# Given request
Filter the lines below, copying only those with the string "keys".

-- Begin --

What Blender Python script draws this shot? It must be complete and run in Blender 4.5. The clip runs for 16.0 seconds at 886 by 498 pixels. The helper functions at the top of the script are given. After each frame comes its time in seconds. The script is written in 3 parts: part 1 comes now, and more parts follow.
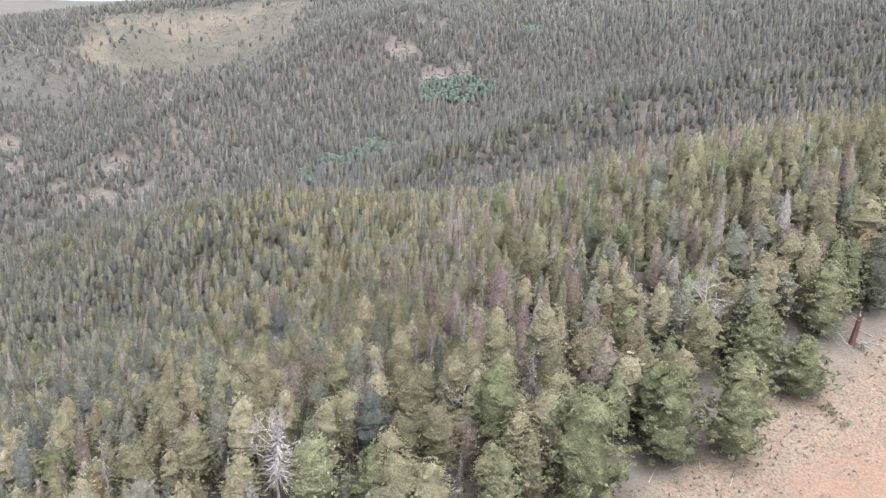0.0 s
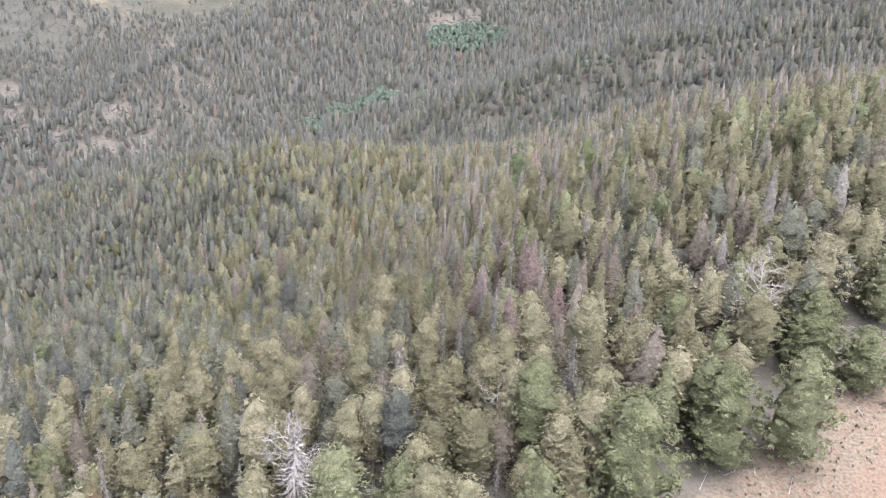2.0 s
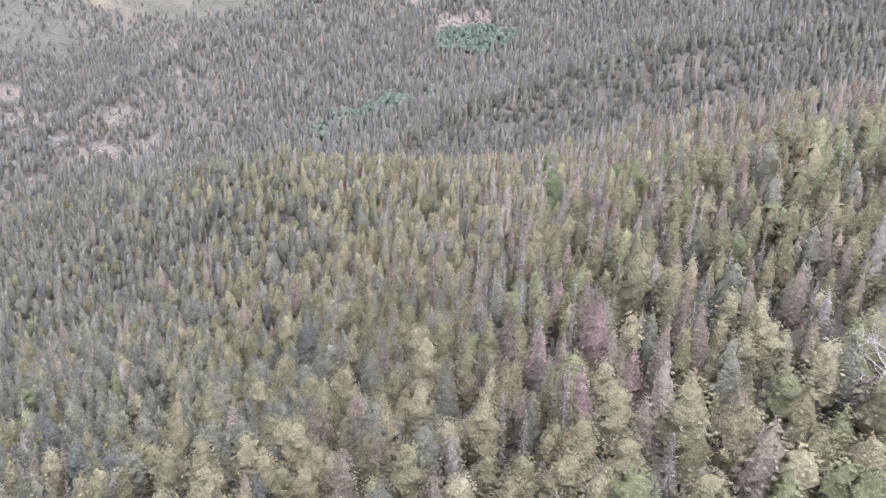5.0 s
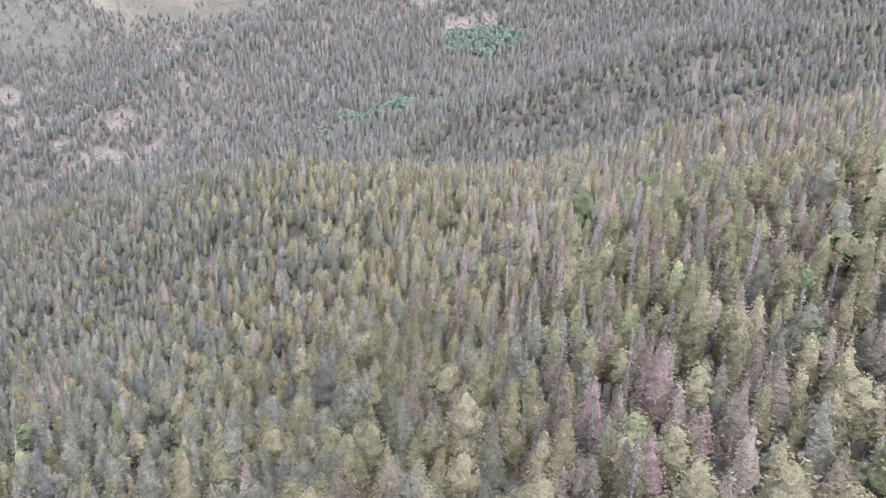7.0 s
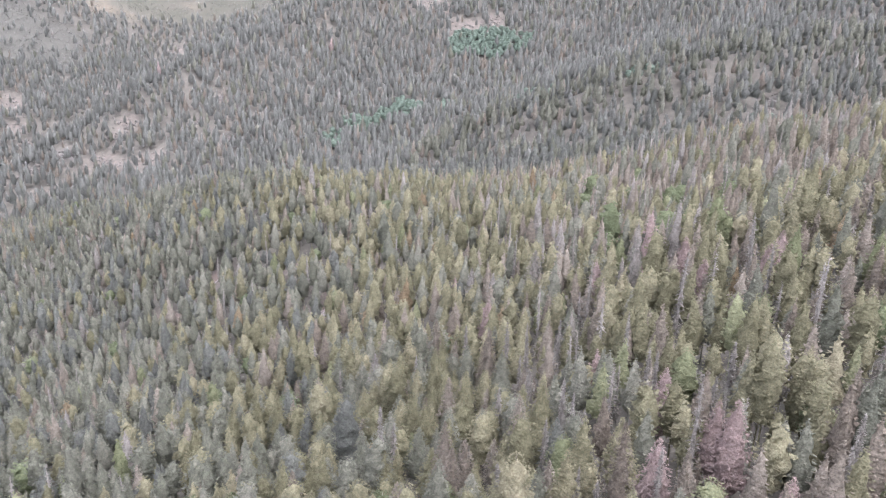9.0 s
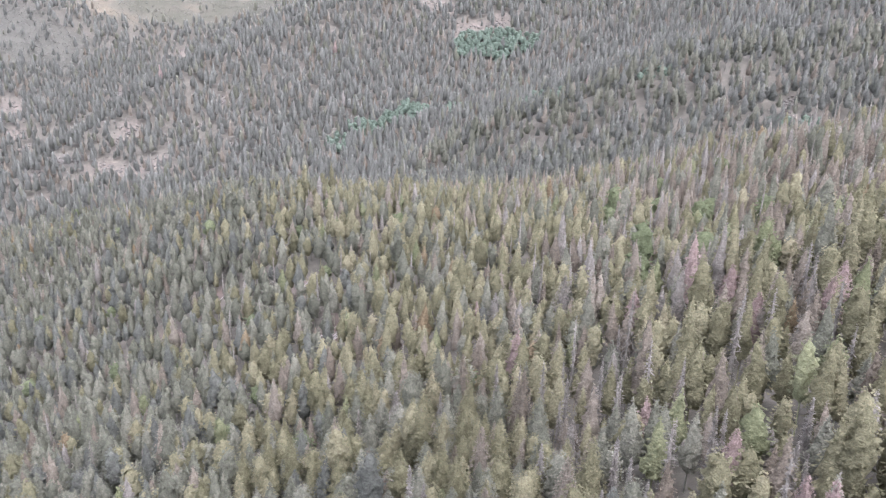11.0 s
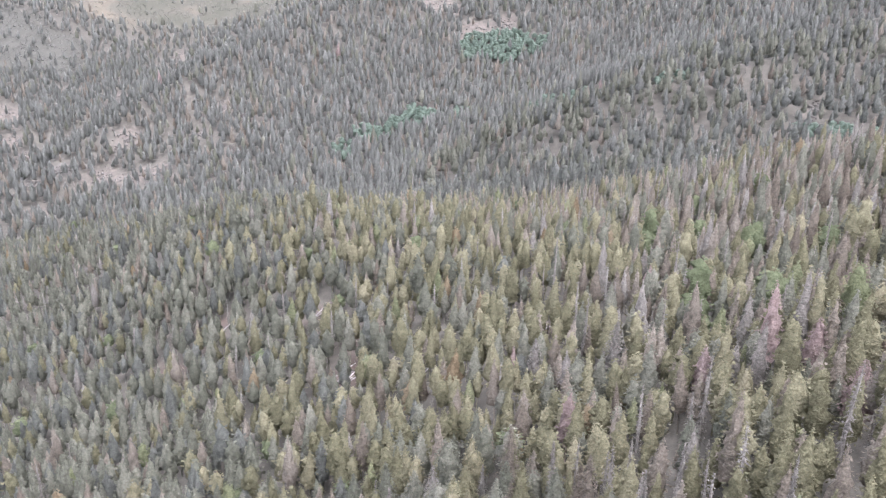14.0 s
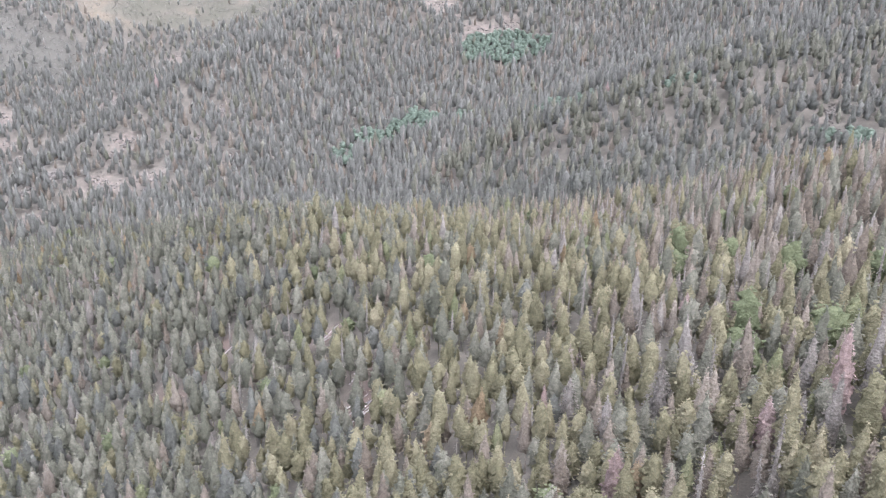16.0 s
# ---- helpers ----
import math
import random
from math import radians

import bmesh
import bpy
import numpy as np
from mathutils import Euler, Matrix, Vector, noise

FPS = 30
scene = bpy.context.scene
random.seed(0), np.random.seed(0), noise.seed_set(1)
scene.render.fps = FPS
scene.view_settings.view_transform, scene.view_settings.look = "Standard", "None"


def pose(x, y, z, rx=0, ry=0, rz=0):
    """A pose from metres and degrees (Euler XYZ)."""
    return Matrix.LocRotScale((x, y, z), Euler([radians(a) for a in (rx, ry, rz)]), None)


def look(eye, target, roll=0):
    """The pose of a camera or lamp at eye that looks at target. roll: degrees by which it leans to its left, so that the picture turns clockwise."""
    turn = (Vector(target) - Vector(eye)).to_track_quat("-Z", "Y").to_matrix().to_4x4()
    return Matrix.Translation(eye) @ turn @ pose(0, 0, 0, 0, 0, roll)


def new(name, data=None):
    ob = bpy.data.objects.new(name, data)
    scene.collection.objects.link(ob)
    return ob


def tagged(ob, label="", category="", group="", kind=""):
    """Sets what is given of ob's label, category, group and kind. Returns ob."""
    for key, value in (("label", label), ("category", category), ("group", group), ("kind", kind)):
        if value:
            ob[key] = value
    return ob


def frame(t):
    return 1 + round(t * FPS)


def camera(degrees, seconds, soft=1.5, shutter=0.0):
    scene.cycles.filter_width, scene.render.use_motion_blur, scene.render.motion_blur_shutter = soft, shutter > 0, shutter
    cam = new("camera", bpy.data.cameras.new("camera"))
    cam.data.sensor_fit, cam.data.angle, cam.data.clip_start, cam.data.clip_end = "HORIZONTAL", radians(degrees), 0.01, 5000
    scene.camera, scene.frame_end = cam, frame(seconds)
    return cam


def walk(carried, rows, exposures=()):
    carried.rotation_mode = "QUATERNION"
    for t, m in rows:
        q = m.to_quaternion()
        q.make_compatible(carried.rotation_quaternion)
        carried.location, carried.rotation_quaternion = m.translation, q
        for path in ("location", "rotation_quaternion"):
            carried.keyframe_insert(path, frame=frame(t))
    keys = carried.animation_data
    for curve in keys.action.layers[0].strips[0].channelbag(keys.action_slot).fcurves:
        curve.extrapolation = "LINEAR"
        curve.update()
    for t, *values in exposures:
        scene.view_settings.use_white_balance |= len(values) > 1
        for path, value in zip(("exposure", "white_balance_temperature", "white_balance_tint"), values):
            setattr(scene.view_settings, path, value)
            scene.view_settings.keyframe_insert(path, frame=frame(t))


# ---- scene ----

-- End --

# Exercise answer
    keys = carried.animation_data
    for curve in keys.action.layers[0].strips[0].channelbag(keys.action_slot).fcurves:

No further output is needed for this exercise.